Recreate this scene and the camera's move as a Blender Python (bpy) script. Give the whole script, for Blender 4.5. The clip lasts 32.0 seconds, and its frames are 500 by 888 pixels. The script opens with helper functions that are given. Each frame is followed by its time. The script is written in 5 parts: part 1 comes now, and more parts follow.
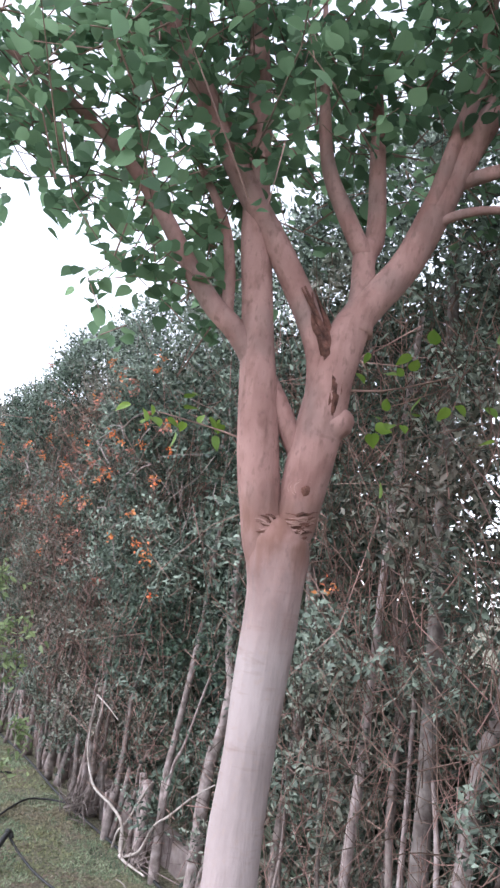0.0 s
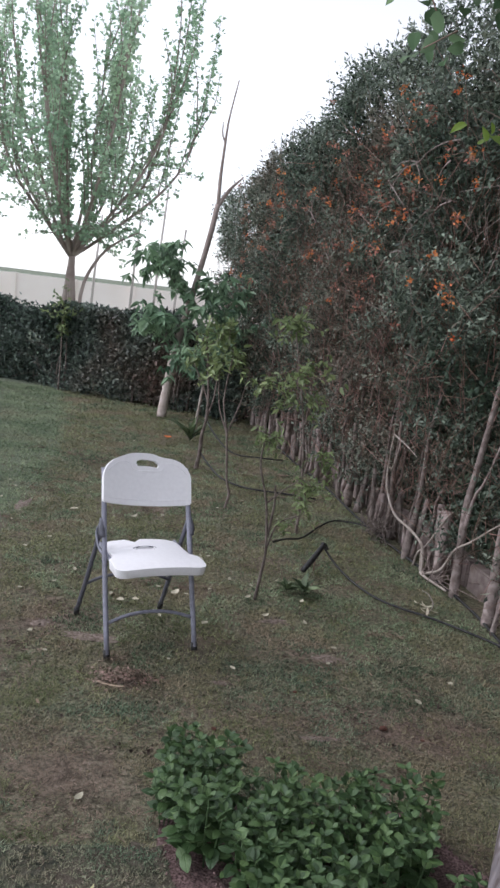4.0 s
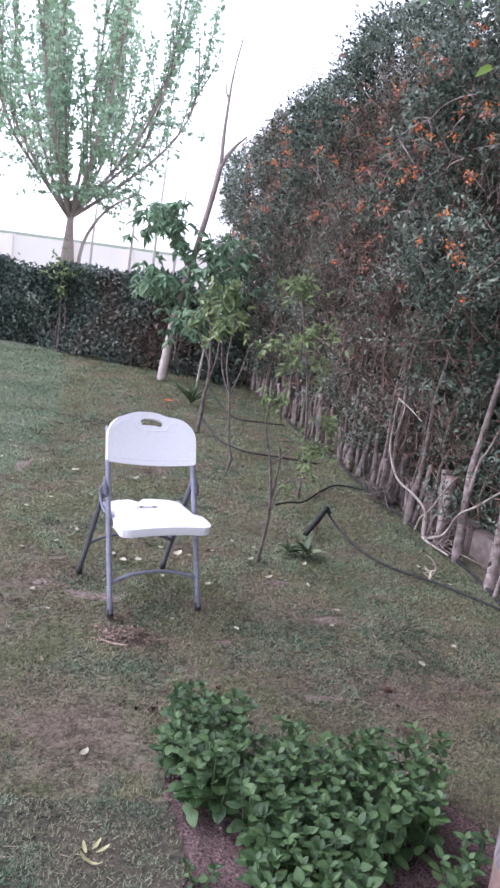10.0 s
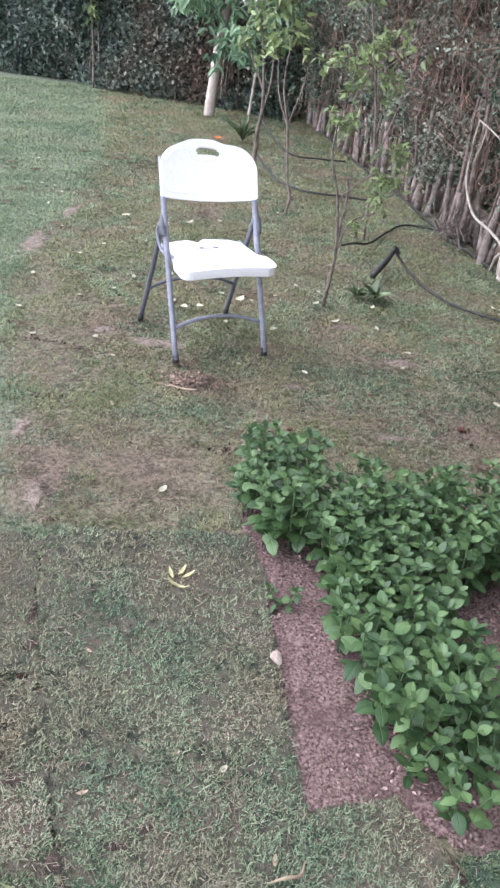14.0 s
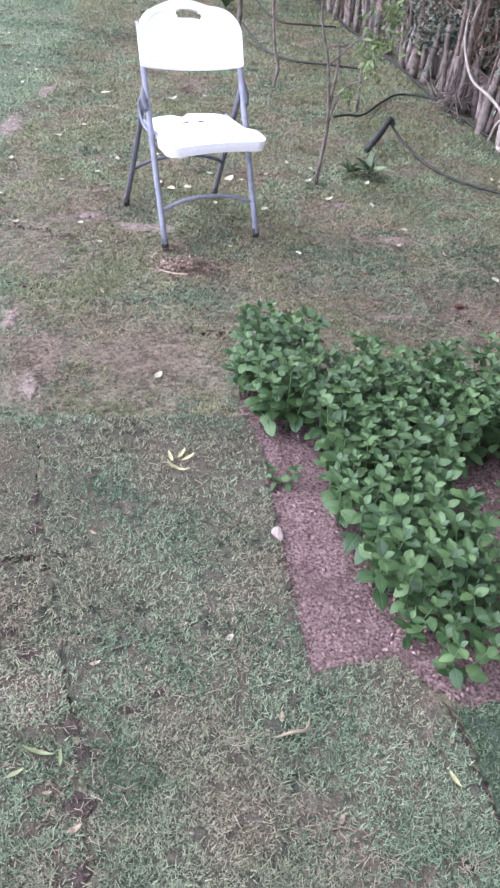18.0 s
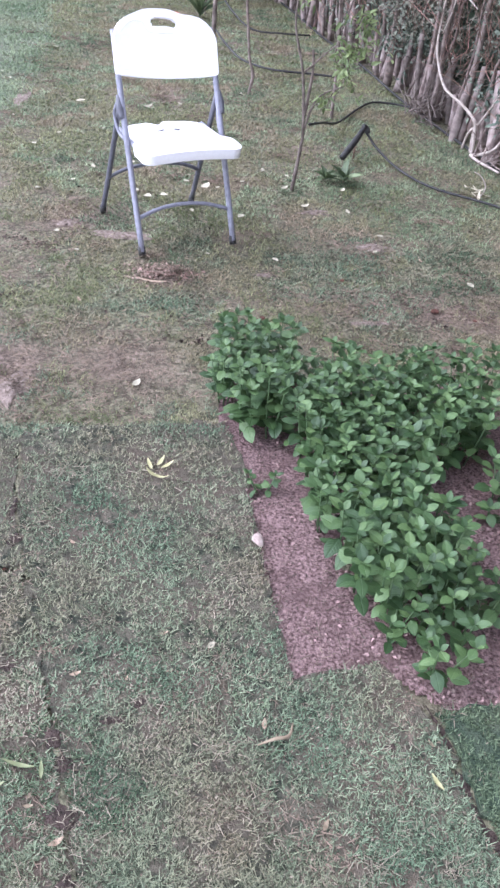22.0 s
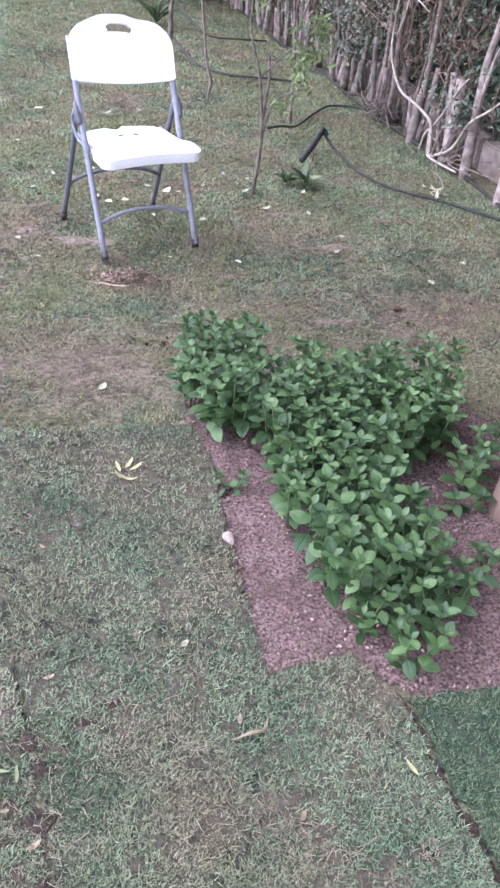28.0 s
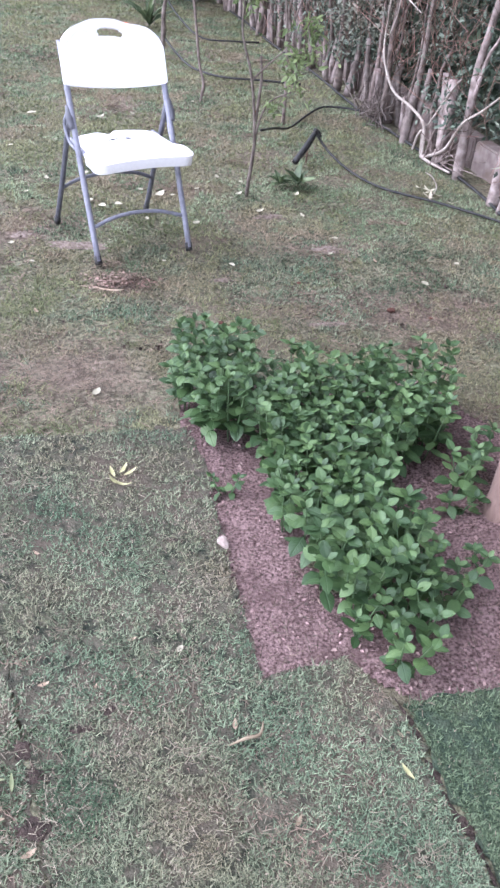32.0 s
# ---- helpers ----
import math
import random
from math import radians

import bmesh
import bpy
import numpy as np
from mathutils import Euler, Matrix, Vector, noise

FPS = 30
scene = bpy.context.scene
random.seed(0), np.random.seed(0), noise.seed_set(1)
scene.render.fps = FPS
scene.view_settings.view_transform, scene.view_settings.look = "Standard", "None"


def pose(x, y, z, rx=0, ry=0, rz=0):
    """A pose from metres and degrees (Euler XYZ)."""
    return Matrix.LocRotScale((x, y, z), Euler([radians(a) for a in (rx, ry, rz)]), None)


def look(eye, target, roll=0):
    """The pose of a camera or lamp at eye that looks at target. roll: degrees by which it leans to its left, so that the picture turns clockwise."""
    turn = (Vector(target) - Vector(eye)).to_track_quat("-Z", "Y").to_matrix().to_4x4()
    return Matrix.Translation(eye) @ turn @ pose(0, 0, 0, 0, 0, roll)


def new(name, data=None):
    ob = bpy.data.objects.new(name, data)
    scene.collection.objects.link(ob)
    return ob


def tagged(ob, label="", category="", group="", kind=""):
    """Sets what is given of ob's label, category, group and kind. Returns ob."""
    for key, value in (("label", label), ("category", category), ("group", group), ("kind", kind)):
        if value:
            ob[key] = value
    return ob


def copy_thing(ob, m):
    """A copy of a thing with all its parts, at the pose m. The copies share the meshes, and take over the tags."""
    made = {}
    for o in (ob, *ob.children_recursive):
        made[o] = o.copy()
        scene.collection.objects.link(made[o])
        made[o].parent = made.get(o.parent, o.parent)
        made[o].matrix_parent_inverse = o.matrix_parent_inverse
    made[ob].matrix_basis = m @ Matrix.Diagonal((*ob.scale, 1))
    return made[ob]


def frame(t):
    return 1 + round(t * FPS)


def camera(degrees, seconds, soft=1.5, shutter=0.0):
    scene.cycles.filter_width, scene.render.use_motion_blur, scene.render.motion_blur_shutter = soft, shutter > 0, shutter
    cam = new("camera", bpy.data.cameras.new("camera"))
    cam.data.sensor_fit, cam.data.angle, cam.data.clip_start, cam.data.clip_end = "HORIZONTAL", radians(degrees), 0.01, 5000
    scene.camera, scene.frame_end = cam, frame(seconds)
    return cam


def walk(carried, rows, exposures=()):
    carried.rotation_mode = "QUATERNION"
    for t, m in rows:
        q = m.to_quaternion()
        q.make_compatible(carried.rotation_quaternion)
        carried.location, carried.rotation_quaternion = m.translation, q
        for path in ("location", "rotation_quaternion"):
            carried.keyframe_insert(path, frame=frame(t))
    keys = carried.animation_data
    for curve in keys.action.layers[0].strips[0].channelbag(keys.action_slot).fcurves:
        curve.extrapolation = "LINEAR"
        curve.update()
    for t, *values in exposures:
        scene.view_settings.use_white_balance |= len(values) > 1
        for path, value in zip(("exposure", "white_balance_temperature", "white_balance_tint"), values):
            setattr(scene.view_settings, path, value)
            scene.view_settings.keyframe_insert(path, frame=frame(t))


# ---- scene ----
cam = camera(36.08, 32.0, soft=2.6)
PATH = [
    (0, 0.275, -0.161, 1.749, 99.927, -8.252, -20.788),
    (0.5, 0.296, -0.178, 1.750, 98.829, -9.886, -19.207),
    (1, 0.344, -0.214, 1.745, 95.444, -9.540, -16.849),
    (1.5, 0.320, -0.259, 1.747, 93.355, -10.808, -13.336),
    (2, 0.288, -0.290, 1.729, 90.766, -10.200, -7.742),
    (2.5, 0.238, -0.259, 1.714, 90.110, -9.380, -5.411),
    (3, 0.142, -0.199, 1.680, 87.393, -7.091, -6.464),
    (3.5, 0.101, -0.172, 1.669, 83.471, -6.918, -2.898),
    (4, 0.082, -0.145, 1.675, 79.038, -6.804, -1.296),
    (4.5, 0.062, -0.157, 1.655, 80.687, -7.655, -0.207),
    (6.5, 0.055, -0.110, 1.628, 77.718, -7.339, 0.569),
    (7, 0.050, -0.121, 1.638, 76.715, -7.056, -1.006),
    (7.5, 0.055, -0.104, 1.627, 76.786, -6.391, -0.564),
    (8, 0.048, -0.098, 1.624, 76.348, -6.849, -1.035),
    (8.5, 0.033, -0.098, 1.608, 76.169, -7.401, -1.390),
    (9, 0.052, -0.099, 1.616, 76.643, -7.103, -1.286),
    (9.5, 0.052, -0.106, 1.630, 76.392, -6.947, -0.346),
    (10, 0.046, -0.105, 1.625, 76.651, -7.540, -1.374),
    (10.5, 0.055, -0.102, 1.611, 75.610, -6.605, -3.053),
    (11, 0.056, -0.095, 1.603, 73.383, -6.969, -5.030),
    (11.5, 0.064, -0.100, 1.605, 73.942, -5.686, -5.424),
    (12, 0.060, -0.076, 1.588, 71.272, -4.647, -7.717),
    (12.5, 0.039, -0.053, 1.583, 65.933, -5.625, -6.578),
    (13, 0.028, -0.021, 1.532, 62.887, -3.748, -1.180),
    (13.5, 0.014, -0.010, 1.515, 61.768, -4.389, 0.324),
    (14, -0.008, 0.017, 1.503, 58.293, -4.999, 1.728),
    (14.5, -0.008, 0.037, 1.473, 51.723, -3.987, 2.316),
    (16.5, -0.003, 0.013, 1.465, 51.528, -2.890, 1.623),
    (17, 0.001, -0.001, 1.469, 52.555, -3.205, 0.974),
    (17.5, -0.006, -0.000, 1.466, 51.290, -3.745, 0.736),
    (18, -0.003, 0.006, 1.462, 50.574, -3.505, 0.396),
    (18.5, 0.004, -0.003, 1.466, 51.051, -3.168, 0.177),
    (19, 0.000, 0.000, 1.460, 50.528, -3.661, 0.000),
    (19.5, 0.007, -0.000, 1.459, 51.105, -3.283, -0.642),
    (20, 0.010, 0.007, 1.463, 50.416, -2.628, -0.220),
    (20.5, -0.007, 0.028, 1.454, 49.215, -2.923, 1.834),
    (21, 0.004, 0.018, 1.454, 50.307, -3.030, -0.216),
    (21.5, 0.001, 0.005, 1.464, 51.245, -3.523, -0.995),
    (22, -0.002, 0.006, 1.463, 51.160, -3.936, -1.215),
    (22.5, 0.000, 0.007, 1.462, 51.104, -3.708, -0.979),
    (23, -0.002, 0.011, 1.457, 50.682, -3.695, -0.846),
    (23.5, -0.003, 0.005, 1.461, 50.911, -3.478, -0.836),
    (24, -0.002, 0.017, 1.452, 50.188, -3.650, -0.479),
    (24.5, 0.000, 0.022, 1.451, 49.986, -3.671, -0.633),
    (25, -0.002, 0.020, 1.455, 49.941, -3.629, -0.346),
    (25.5, -0.000, 0.006, 1.456, 50.627, -3.673, -1.598),
    (27.5, 0.002, -0.009, 1.459, 51.468, -3.497, -3.152),
    (28, 0.007, -0.016, 1.455, 51.788, -3.824, -4.072),
    (28.5, 0.012, -0.021, 1.457, 51.889, -3.806, -5.151),
    (29, 0.014, -0.017, 1.455, 51.868, -3.598, -5.395),
    (29.5, 0.021, -0.019, 1.460, 51.540, -3.932, -6.496),
    (30, 0.024, -0.022, 1.458, 51.574, -3.812, -7.408),
    (30.5, 0.023, -0.018, 1.458, 51.417, -3.835, -7.127),
    (31, 0.021, -0.014, 1.458, 51.221, -3.519, -6.135),
    (31.5, 0.020, -0.012, 1.455, 51.541, -3.547, -5.508),
    (32, 0.020, -0.011, 1.463, 51.864, -3.419, -4.519),
]
EXPOSURES = [(0, 1.93, 5870, 14), (2, 1.68, 5850, 13), (3, 0.7, 6150, 13), (4, 0.82, 6150, 13), (7, 1.25, 5750, 21), (10, 1.55, 5750, 22), (12, 1.84, 5800, 18), (13, 2.15, 5800, 13.5), (14, 2.08, 5950, 12.5), (17, 2.21, 5660, 18.5), (20, 2.2, 5640, 19), (26, 2.21, 5640, 19), (32, 2.27, 5670, 18.5)]
walk(cam, [(t, pose(x, y, z, rx, ry, rz)) for t, x, y, z, rx, ry, rz in PATH], EXPOSURES)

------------

AIM OF THE TASK:
Retype only what lies between the line bearing "random.seed(0), np.random.seed(0), noise.seed_set(1)" and the line bearing "pose from metres", keeping both of those lines.

FULL SOLUTION:
random.seed(0), np.random.seed(0), noise.seed_set(1)
scene.render.fps = FPS
scene.view_settings.view_transform, scene.view_settings.look = "Standard", "None"


def pose(x, y, z, rx=0, ry=0, rz=0):
    """A pose from metres and degrees (Euler XYZ)."""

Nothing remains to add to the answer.